The 17th-century drama “Women Beware Women” begins with a marriage and ends with a bloodbath. In between, Classical Actors Ensemble’s latest production presents an outrageously hyperbolic tale of privilege, lust and predatory manipulation that feels as immediate as the latest breaking headline.
Thomas Middleton’s play, running in repertory this month with Shakespeare’s “Measure for Measure,” demonstrates the ways in which women negotiate male power structures by cooperating in their own subjection. Bianca (Eva Gemlo) has escaped her wealthy family and eloped with an impoverished suitor, but her happily-ever-after is compromised when she catches the licentious interest of the Duke of Florence. Meanwhile, Isabella (Samantha Fairchild) faces an arranged marriage to a moneyed mooncalf while being groomed for an incestuous relationship with her uncle.
In the middle of this spiderweb sits Livia (Samantha V. Papke), Isabella’s aunt. Papke’s character, an assured and blithely amoral pillar of society, is happy to facilitate the seductions of both women by the Duke and her brother.
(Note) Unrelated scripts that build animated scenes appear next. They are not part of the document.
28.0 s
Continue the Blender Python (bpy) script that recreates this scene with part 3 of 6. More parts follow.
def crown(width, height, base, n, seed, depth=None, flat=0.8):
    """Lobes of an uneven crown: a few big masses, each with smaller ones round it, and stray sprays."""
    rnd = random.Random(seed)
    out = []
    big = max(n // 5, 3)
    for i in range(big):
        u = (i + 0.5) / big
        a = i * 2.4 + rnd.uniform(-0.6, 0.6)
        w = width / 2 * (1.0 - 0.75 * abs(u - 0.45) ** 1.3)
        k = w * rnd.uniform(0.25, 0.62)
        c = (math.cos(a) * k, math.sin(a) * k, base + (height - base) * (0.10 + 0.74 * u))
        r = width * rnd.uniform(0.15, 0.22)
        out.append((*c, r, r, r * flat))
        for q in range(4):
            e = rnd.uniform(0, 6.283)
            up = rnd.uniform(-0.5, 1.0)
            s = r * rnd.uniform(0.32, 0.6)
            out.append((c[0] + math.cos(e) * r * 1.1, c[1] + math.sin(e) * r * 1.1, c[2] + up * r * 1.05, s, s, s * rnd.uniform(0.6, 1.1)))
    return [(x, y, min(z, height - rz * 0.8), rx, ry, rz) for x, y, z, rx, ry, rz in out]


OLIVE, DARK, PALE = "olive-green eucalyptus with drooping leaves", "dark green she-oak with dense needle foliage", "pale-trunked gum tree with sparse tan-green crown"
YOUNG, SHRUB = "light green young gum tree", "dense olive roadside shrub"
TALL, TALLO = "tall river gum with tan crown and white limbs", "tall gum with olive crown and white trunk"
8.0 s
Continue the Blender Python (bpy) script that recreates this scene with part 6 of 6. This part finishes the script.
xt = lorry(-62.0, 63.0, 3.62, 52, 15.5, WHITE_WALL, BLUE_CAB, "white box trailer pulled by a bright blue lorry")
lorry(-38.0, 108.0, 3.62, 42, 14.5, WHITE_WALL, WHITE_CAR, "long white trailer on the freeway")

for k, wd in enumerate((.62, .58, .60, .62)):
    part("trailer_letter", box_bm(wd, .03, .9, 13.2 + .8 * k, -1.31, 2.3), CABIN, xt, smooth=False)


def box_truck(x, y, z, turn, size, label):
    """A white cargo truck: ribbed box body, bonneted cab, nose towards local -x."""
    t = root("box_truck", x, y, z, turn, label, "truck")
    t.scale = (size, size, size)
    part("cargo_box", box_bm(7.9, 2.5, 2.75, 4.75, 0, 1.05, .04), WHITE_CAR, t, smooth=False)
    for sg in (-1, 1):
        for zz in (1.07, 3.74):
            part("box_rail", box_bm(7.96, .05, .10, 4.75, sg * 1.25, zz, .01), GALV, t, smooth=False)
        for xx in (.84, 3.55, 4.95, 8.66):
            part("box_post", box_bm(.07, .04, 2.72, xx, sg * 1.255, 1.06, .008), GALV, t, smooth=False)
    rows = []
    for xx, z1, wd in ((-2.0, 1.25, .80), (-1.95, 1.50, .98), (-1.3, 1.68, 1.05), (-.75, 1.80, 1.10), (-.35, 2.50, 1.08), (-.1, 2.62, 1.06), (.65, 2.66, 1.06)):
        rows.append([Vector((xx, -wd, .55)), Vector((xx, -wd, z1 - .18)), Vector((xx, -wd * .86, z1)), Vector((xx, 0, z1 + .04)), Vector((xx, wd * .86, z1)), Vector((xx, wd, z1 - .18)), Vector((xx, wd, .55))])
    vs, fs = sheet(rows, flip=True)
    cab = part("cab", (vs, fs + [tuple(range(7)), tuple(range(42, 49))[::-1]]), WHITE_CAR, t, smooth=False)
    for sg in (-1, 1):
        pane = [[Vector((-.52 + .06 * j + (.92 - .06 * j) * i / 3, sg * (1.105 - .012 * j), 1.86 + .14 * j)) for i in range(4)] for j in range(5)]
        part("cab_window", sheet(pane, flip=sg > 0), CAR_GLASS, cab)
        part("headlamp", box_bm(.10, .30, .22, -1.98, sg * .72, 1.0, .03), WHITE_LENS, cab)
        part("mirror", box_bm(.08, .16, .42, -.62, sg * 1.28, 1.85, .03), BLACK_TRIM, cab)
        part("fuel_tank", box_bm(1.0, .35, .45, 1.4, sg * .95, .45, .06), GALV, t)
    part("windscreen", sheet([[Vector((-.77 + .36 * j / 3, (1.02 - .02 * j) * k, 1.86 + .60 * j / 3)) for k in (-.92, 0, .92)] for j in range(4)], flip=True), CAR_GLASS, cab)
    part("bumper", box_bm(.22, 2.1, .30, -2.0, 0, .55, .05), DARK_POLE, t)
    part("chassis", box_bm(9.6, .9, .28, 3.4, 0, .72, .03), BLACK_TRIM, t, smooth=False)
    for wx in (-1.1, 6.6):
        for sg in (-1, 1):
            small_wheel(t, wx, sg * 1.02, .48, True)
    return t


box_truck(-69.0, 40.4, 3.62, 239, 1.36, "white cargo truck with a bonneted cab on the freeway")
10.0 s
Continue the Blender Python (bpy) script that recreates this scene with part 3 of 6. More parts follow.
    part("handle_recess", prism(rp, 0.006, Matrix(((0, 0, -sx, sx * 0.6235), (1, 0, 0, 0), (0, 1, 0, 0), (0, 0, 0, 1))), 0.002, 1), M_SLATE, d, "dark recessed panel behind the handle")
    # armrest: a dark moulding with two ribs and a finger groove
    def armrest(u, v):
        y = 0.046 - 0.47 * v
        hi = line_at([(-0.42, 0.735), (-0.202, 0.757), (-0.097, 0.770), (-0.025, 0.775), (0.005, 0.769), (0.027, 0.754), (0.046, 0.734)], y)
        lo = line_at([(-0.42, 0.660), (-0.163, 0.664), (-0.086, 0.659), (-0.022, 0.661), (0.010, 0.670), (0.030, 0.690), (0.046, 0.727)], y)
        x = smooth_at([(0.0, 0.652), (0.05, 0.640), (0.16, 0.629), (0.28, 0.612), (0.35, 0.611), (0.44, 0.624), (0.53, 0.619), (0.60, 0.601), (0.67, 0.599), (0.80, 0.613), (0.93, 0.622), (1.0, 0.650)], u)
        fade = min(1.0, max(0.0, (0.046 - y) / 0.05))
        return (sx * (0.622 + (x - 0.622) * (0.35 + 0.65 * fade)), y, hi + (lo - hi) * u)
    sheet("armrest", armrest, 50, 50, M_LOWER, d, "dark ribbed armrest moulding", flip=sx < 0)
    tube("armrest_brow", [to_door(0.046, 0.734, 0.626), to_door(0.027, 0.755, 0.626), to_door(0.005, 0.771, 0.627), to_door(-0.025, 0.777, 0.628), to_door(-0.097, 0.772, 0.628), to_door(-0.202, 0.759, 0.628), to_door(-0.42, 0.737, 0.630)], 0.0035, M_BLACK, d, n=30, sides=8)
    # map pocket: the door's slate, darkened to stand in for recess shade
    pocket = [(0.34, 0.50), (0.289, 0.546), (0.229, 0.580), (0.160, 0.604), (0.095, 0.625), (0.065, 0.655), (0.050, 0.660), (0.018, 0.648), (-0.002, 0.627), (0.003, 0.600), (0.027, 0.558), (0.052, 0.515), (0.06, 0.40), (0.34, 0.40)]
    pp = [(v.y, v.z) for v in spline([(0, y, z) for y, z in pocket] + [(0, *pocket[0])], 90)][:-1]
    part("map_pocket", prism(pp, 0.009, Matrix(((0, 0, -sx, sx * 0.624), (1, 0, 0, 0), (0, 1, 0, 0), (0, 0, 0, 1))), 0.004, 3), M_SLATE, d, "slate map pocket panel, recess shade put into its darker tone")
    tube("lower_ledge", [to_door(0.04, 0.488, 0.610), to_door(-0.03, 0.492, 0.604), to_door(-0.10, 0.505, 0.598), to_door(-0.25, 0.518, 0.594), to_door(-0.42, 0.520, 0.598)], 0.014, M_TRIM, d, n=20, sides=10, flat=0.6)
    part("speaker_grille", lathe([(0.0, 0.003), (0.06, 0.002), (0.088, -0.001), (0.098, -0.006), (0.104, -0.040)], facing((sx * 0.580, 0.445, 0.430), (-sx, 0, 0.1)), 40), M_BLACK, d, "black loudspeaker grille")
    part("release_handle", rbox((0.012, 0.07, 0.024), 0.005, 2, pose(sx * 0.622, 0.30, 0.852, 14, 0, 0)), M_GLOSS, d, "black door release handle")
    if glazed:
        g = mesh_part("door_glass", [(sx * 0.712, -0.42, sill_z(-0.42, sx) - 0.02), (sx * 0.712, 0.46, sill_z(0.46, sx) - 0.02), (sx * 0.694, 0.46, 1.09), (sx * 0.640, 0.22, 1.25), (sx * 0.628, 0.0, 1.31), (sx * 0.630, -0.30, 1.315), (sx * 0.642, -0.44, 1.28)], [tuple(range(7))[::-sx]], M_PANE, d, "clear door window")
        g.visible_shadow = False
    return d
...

It’s only when her own sexual misconduct is revealed that she discovers she, too, is subject to the double standards these two men represent.
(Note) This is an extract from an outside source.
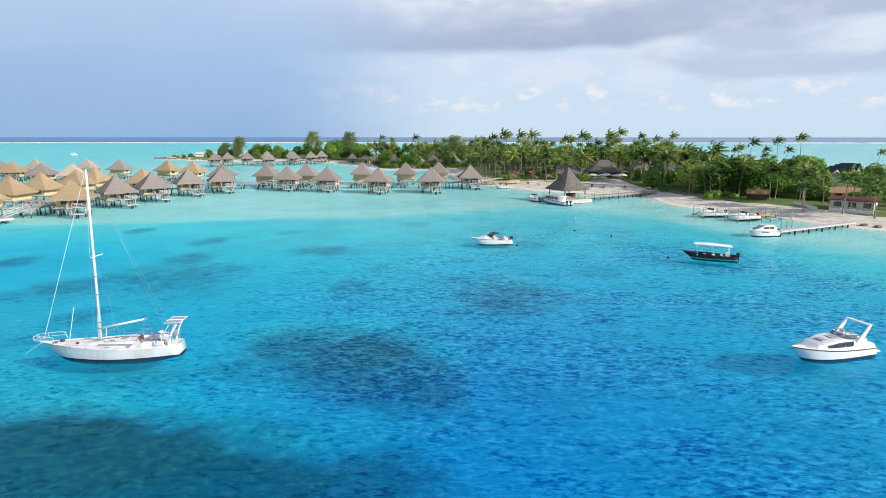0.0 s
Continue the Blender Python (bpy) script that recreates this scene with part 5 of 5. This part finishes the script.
# the tallest palm, the trees of the northern point, single palms on the eastern skyline
top_at(52.3, 276, 21.8, 2), PLANTED.append((52.3, 276, 5))
for x, y, k, size in ((-106, 446, 0, 1.2), (-99, 436, 1, 1.0), (-160, 530, 0, 1.05), (-153, 534, 1, 1.0), (-196, 450, 0, 0.82), (-197, 456, 1, 0.9), (-121, 452, 1, 1.0), (-207, 452, 1, 0.95), (-214, 462, 1, 0.7), (-201, 462, 1, 0.75), (-18, 350, 0, 0.86), (-26, 357, 1, 1.0), (-11, 352, 1, 1.0)):
    plant(pines, k, x, y, 8, size)
for x, y, s in ((-174, 448, 1.3), (-168, 446, 1.0), (-140, 440, 1.0), (-131, 438, 1.15), (-122, 432, 0.9), (-110, 428, 1.2), (-100, 420, 1.0), (-156, 444, 0.9), (-108, 440, 1.3), (-94, 420, 1.25), (-86, 412, 1.2), (-80, 404, 1.2)):
    plant(trees, int(-x), x, y, x * 20, s)
    PLANTED.append((x, y, 5))
for x, y, z, k in ((115.6, 256, 15.2, 0), (119.5, 268, 13.8, 3), (125.5, 267, 17.8, 1), (124, 250, 14.6, 3), (132.5, 268, 13.6, 4), (136.5, 268, 11.8, 3), (138.6, 268, 17.6, 2), (142.2, 268, 14.2, 1), (148.8, 268, 19.4, 2), (183, 268, 13.4, 1)):
    top_at(x, y, z, k)
    PLANTED.append((x, y, 4))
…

Director Joseph Papke sets this work in the mid-20th century, and the action plays out on a set designed by Dietrich Poppen to conjure a chessboard. Indeed, the game is a metaphor overarching the entire production, not just in a key scene in which Livia distracts Bianca’s escort with a chess match while the young woman is being raped in another room, but in the hierarchies of power and powerlessness that the various characters represent.
Of course, despite this play’s soaring language and its insights into the dynamics of sexual politics, “Women Beware Women” presents obstacles Papke and his cast can’t completely overcome. While Gemlo, Fairchild and Samantha Papke offer compelling portrayals, Middleton’s characters often seem to be mere puppets dancing to the tune of his plot. The tone giddily rockets back and forth between high tragedy and broad farce, the latter embodied by Jacob Hooper as Isabella’s intended. Hooper and his sidekick (the wonderfully loopy Timothy Daly) indulge in a series of ludicrously campy scenes that seem almost surreally irrelevant to the sinister machinations unfolding around them.
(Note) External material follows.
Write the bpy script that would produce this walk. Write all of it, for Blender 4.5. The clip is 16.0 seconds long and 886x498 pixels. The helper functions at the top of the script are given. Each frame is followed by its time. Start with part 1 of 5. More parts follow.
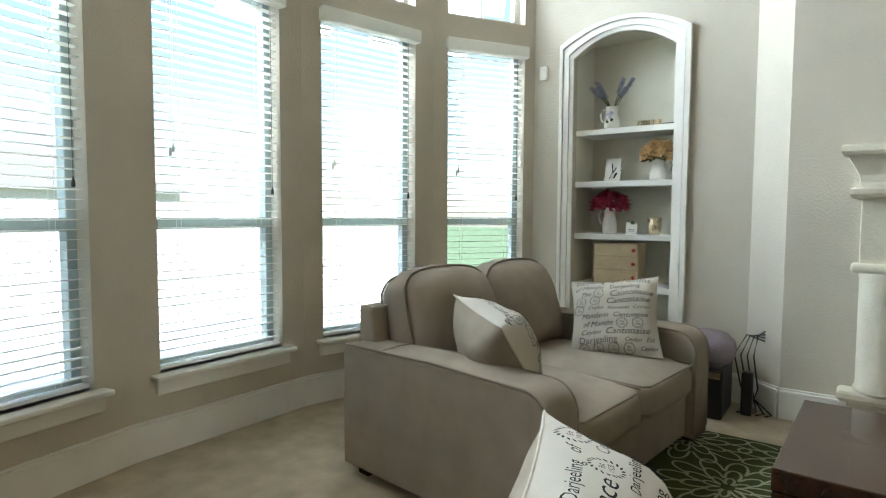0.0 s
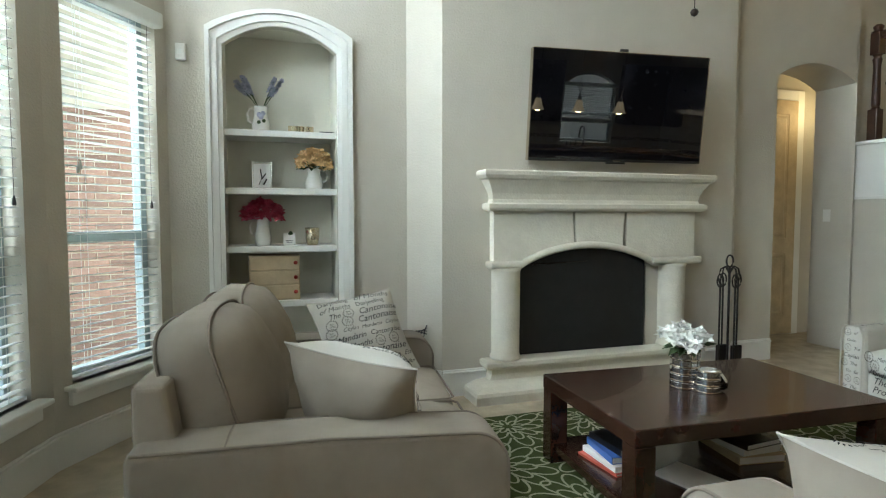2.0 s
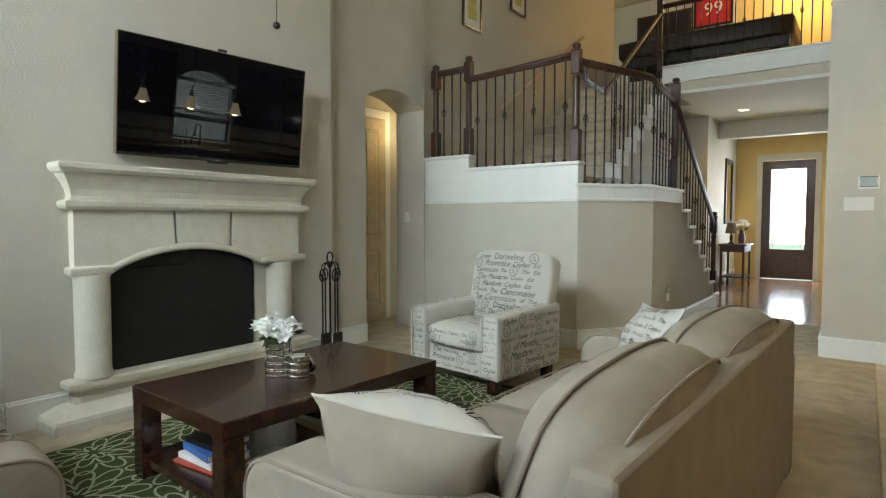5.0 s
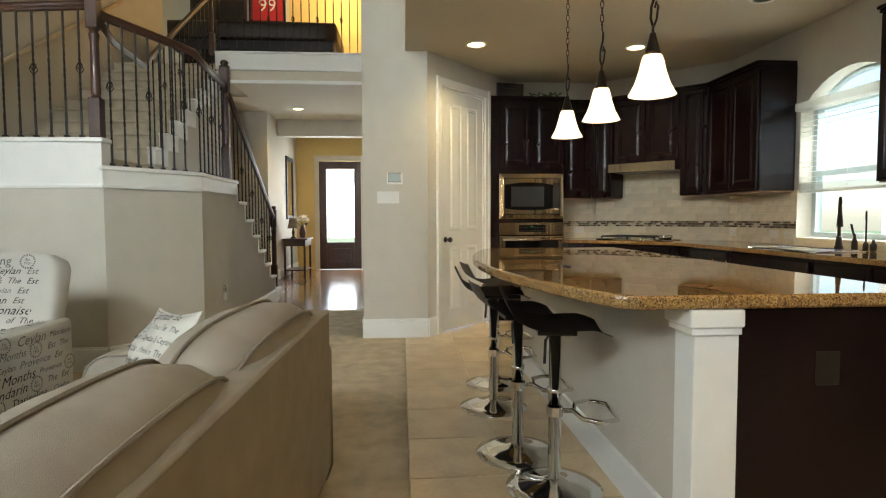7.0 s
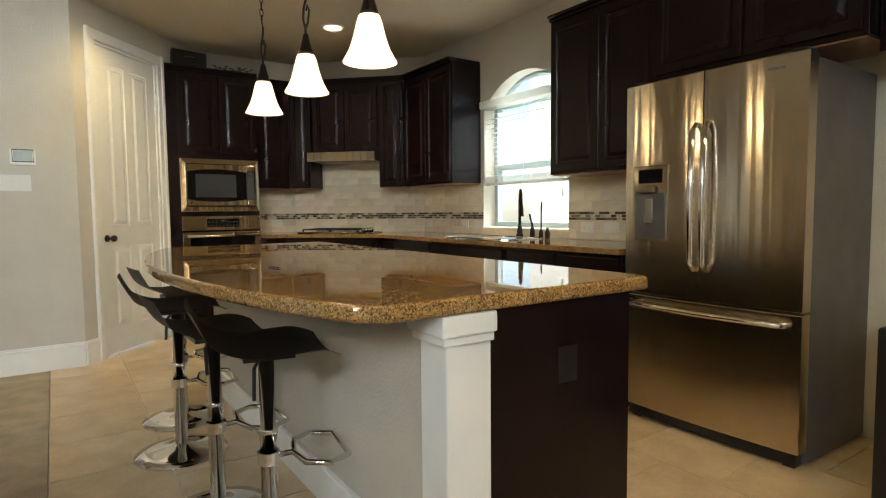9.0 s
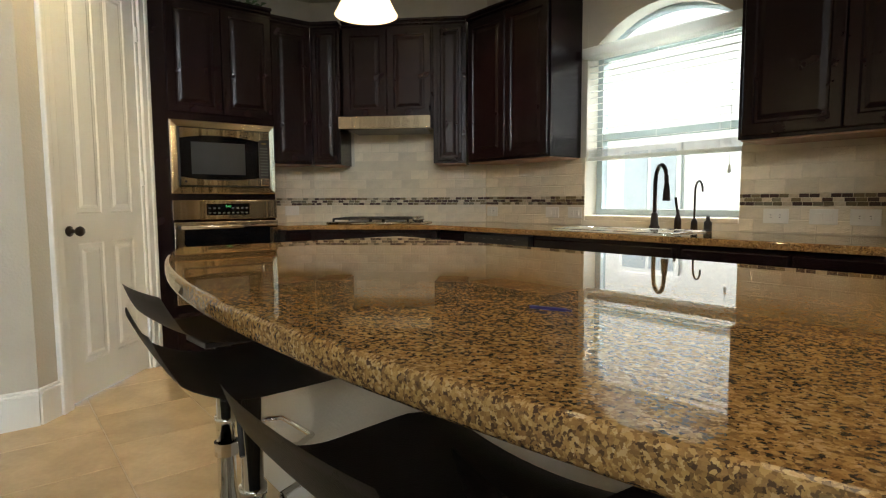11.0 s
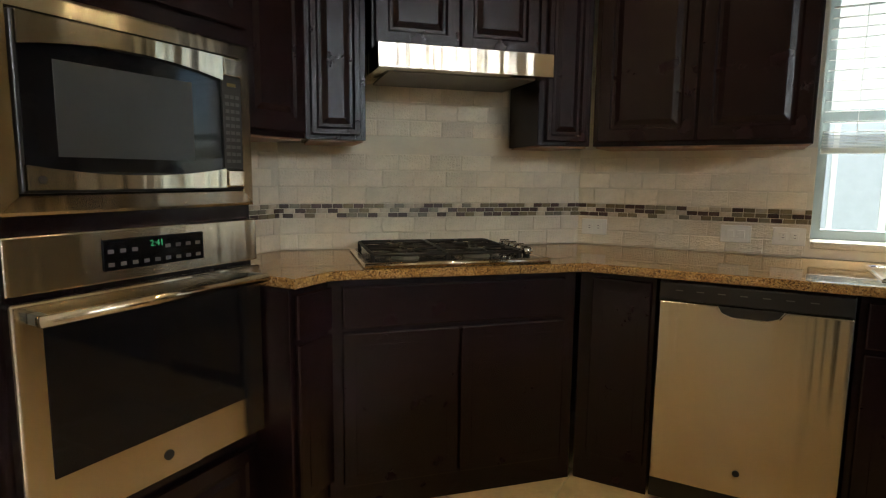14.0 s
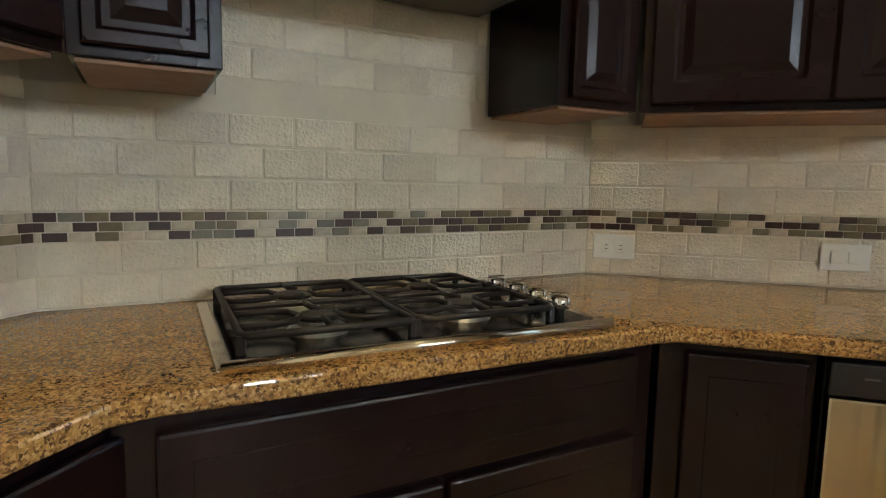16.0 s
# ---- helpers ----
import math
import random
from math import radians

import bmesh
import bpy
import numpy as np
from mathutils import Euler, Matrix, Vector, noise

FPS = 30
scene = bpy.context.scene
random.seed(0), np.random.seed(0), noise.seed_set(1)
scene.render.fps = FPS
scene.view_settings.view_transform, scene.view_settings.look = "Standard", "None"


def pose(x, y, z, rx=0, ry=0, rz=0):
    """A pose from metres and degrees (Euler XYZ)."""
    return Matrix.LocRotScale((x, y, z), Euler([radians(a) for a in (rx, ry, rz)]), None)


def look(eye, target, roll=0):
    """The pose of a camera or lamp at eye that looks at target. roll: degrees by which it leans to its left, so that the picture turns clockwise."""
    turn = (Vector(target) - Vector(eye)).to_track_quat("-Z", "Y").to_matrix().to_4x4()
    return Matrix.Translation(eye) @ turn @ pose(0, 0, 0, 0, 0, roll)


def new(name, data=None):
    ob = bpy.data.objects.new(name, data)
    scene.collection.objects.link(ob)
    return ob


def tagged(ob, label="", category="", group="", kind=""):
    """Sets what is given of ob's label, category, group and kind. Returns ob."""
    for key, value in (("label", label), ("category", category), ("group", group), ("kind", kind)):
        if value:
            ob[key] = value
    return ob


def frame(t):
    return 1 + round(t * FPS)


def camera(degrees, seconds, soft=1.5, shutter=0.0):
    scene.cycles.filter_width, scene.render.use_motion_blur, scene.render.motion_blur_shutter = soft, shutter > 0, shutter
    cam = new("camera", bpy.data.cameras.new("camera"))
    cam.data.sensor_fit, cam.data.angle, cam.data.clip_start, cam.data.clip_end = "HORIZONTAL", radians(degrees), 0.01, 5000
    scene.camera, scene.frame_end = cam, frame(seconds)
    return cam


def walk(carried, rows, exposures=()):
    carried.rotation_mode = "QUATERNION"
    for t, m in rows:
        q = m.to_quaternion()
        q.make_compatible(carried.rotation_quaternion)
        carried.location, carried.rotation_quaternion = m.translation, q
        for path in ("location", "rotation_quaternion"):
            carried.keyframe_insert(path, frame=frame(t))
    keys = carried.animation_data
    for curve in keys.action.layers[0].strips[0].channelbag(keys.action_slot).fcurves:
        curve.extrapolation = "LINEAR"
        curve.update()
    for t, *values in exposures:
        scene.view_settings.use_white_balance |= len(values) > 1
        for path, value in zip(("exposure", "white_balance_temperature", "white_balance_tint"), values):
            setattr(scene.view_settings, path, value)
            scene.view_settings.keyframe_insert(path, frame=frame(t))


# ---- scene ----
cam = camera(75.6, 16.0, soft=1.15)
PATH = [
    (0, (0.552, 0.306, 1.185), (-0.611, 1.928, 1.062), 0.3),
    (0.5, (0.084, 0.381, 1.192), (-0.79, 2.176, 1.075), 0.3),
    (1, (-0.265, 0.473, 1.22), (-0.679, 2.426, 1.096), 0.3),
    (1.5, (-0.705, 0.5, 1.277), (-0.503, 2.484, 1.133), -0.0),
    (2, (-0.934, 0.434, 1.242), (-0.325, 2.336, 1.128), 0.0),
    (2.5, (-1.059, 0.345, 1.23), (-0.135, 2.116, 1.124), -0.1),
    (3, (-1.063, 0.302, 1.241), (0.092, 1.932, 1.138), -0.1),
    (3.2, (-1.029, 0.242, 1.262), (0.159, 1.848, 1.15), 0.0),
    (5.3, (-0.809, 0.268, 1.212), (0.888, 1.323, 1.113), -0.1),
    (5.5, (-0.789, 0.312, 1.21), (0.966, 1.266, 1.11), -0.2),
    (6, (-0.698, 0.302, 1.19), (1.174, 0.999, 1.092), -0.2),
    (6.5, (-0.502, 0.261, 1.163), (1.471, 0.568, 1.061), -0.2),
    (7, (-0.279, 0.193, 1.157), (1.713, 0.049, 1.05), -0.2),
    (7.5, (-0.139, 0.147, 1.151), (1.759, -0.471, 1.039), -0.4),
    (8, (-0.061, 0.135, 1.15), (1.69, -0.826, 1.037), -0.5),
    (8.2, (-0.031, 0.139, 1.156), (1.67, -0.906, 1.039), -0.5),
    (10.3, (1.189, 0.015, 1.099), (2.803, -1.156, 0.952), -0.4),
    (10.5, (1.383, 0.058, 1.1), (2.981, -1.134, 0.946), -0.3),
    (11, (1.865, 0.087, 1.096), (3.424, -1.154, 0.926), -0.3),
    (11.5, (2.378, 0.136, 1.103), (3.849, -1.205, 0.912), -0.0),
    (12, (2.916, 0.178, 1.121), (4.274, -1.276, 0.915), 0.1),
    (12.5, (3.451, 0.168, 1.148), (4.693, -1.386, 0.938), 0.2),
    (13, (3.932, 0.094, 1.188), (5.08, -1.529, 0.964), 0.5),
    (13.5, (4.336, -0.034, 1.233), (5.393, -1.715, 0.997), 0.7),
    (14, (4.592, -0.271, 1.25), (5.537, -2.015, 0.996), 0.6),
    (14.5, (4.831, -0.541, 1.243), (5.669, -2.339, 0.989), 0.7),
    (15, (5.044, -0.816, 1.229), (5.794, -2.655, 0.991), 1.0),
    (15.5, (5.181, -1.077, 1.211), (5.847, -2.95, 0.984), 1.0),
    (16, (5.275, -1.268, 1.191), (5.863, -3.166, 0.968), 1.0),
]
walk(cam, [(t, look(eye, target, roll)) for t, eye, target, roll in PATH],
     [(0, 1.38, 5900, 3), (3, 1.1, 5800, 1), (5.5, 1.15, 6050, 3), (8, 1.15, 6350, 6), (12, 1.1, 6250, 7), (13.5, 0.95, 6150, 7), (14.5, 0.88, 6100, 7), (15.4, 1.0, 5850, 6), (16, 1.33, 5750, 5)])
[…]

None of these challenges begin to match what’s presented by the play’s finale, where nearly every character meets a violent death in uniquely spectacular fashion. The sheer range of required murder weapons tests the production’s means and the audience’s suspension of disbelief.
These hurdles aside, Classical Actors Ensemble must be lauded for bringing this little-known but highly relevant work to life in a solid, vigorous and often chilling production.
Lisa Brock is a Twin Cities theater critic.